Primeiro, reivindicou para “o Lula” — como se refere a si mesmo — um hipotético papel de pacificador. Se já fosse presidente “poderia ter interferido” na questão ucraniana, comentou. Quando era presidente se voluntariou na negociação de um acordo nuclear entre o Irã e os Estados Unidos. Deu errado, e pôs a conta do fracasso no governo americano.
Lula disse à plateia reunida pelo PCdoB “não concordar” com a invasão de outro Estado. E limitou-se a lamentar “profundamente” a invasão da Ucrânia.
A partir daí, dedicou-se a uma extensa crítica aos governos dos Estados Unidos e da União Europeia. Assumiu a defesa de Putin ao usar o argumento básico do Kremlin para justificar a guerra: a ampliação da Otan no Leste europeu.
Nada disse sobre os bombardeios, as vítimas e os quase três milhões de refugiados, na contagem da ONU. Preferiu fazer cobranças aos governos europeus e americano: “Por que que a Europa não tornou uma atitude [na Otan]? Por que que o [Joe] Biden não tomou atitude?”
Deu razão ao líder russo: “Por que queriam obrigar o Putin a aceitar a Otan, se em 1961 os EUA não aceitaram que a Rússia colocasse mísseis em Cuba? Isso evitou a IIIª Guerra Mundial.”
Acusou os Estados Unidos de demonizarem Putin: “Eu estou cansado de ver essa gente construir monstros. Controem a narrativa… Depois que os EUA perderam a narrativa da guerra do Vietnã, depois que eles perderam a guerra do Vietnã, eles nunca mais perderam uma narrativa. Primeiro, eles transformam o inimigo em bandido, em terrorista.”
Acrescentou: “Ô gente, em 2003 o [George W.] Bush me convidou para ir para a guerra do Iraque. Eu falei: ‘Ô Bush, eu não conheço Saddam Hussein; eu nunca visitei o Iraque; o Saddam nunca falou mal de mim e eu não conheço ele. Porque, porra, eu tenho que brigar com Saddam Hussein?’ Ah, porque que eu vou brigar com os outros?”
A diplomacia brasileira, no governo Lula, acertou na equidistância da guerra dos EUA no Iraque. Lula não defendeu Bush ou Saddam, nem foi condescendente, relativizou ou adotou argumentos que uma das partes usou para justificar o massacre de civis num delírio bélico pelo controle de reservas de petróleo.
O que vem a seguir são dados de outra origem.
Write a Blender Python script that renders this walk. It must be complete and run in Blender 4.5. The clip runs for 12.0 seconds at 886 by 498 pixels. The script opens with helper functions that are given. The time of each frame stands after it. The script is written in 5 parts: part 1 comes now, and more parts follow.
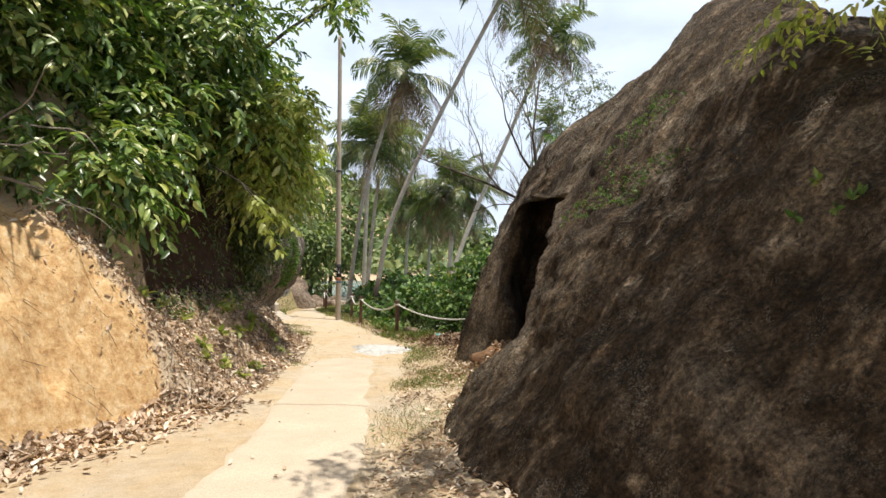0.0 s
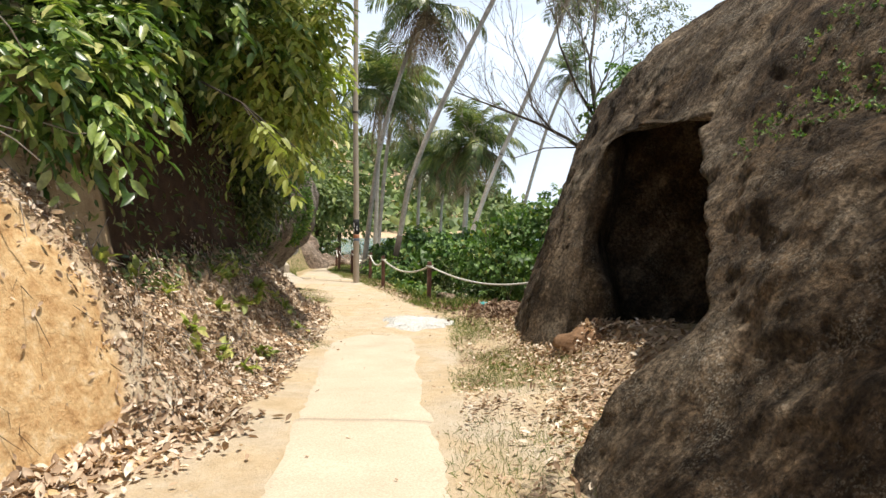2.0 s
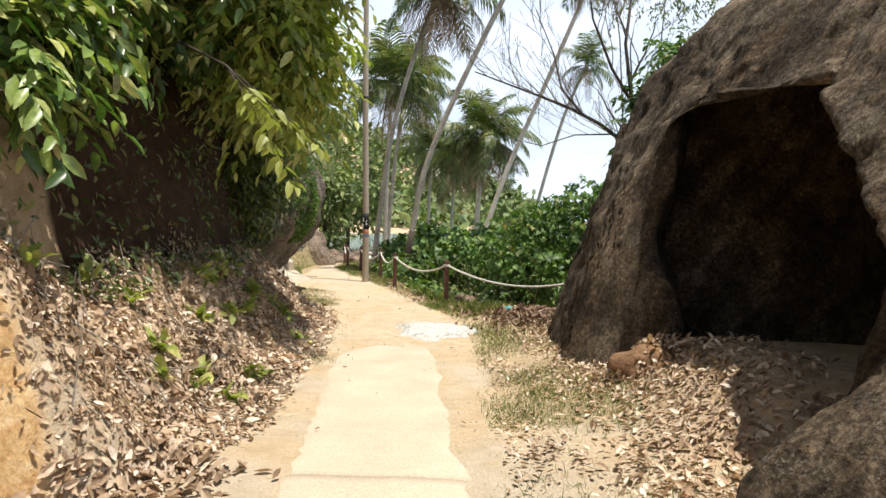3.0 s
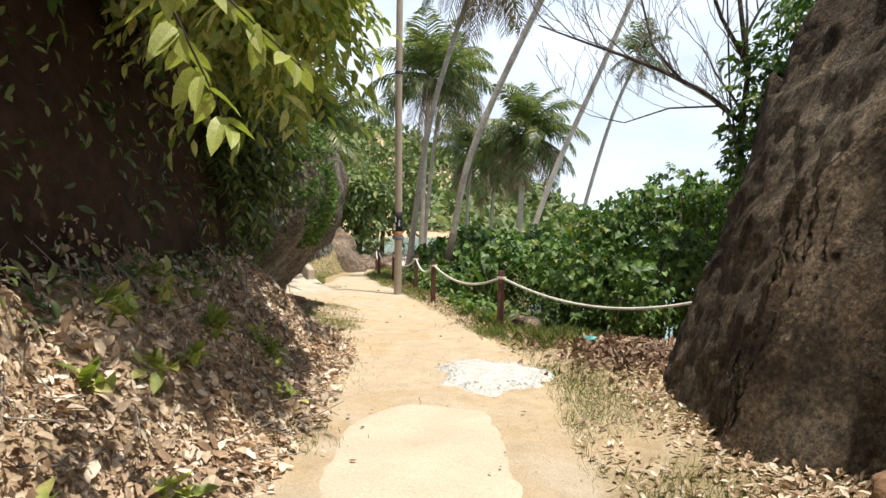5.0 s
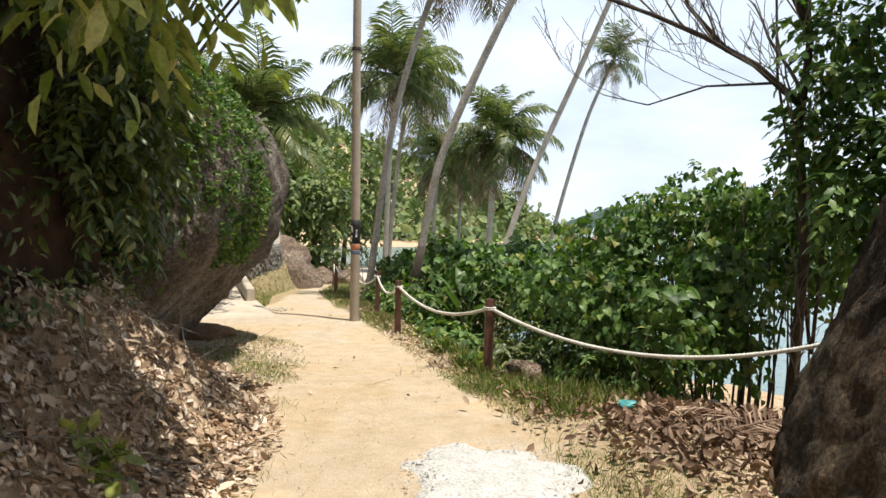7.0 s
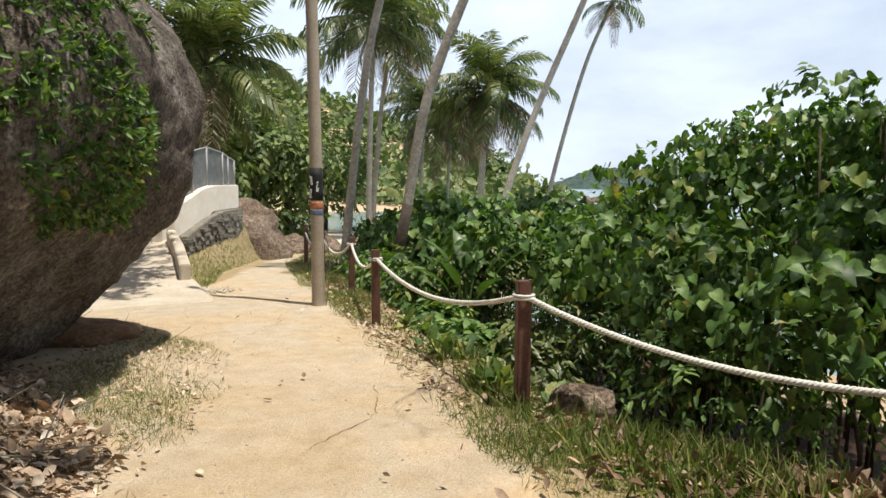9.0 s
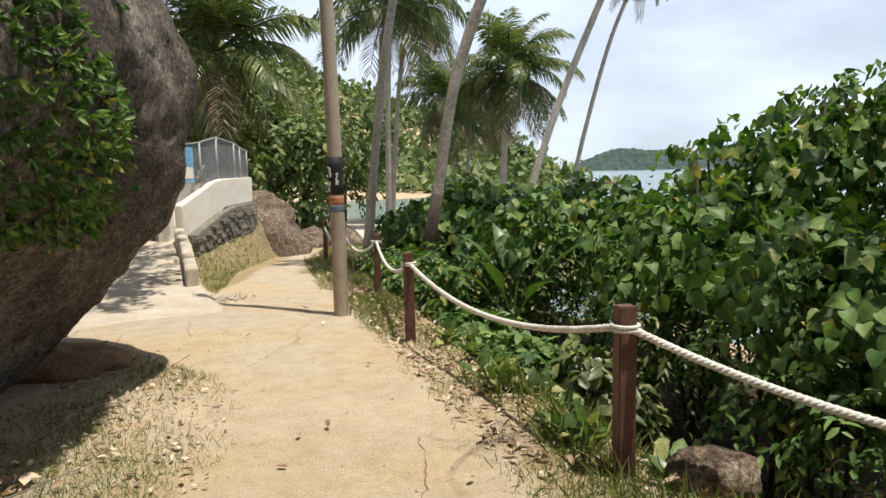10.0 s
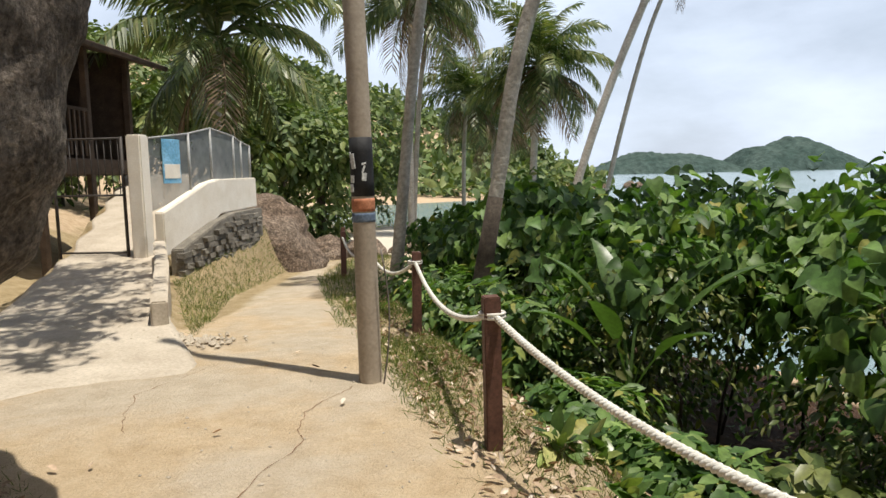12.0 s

Diante da tragédia de uma guerra, que já transformou o mundo, os candidatos Lula e Bolsonaro optaram por um notável excesso de ambiguidade retórica, com aparência de neutralidade. São dois candidatos que se meteram numa saia-justa eleitoral. Problema deles.
Mas o exagero na passividade em questões civilizatórias vitais como proposta de política externa nacionalista e “antiimperialista”, adoçada pela suavidade com que resolveram acarinhar o autoritário Putin na arquitetura da destruição da Ucrânia, pode multiplicar os riscos para o país no novo jogo de poder global.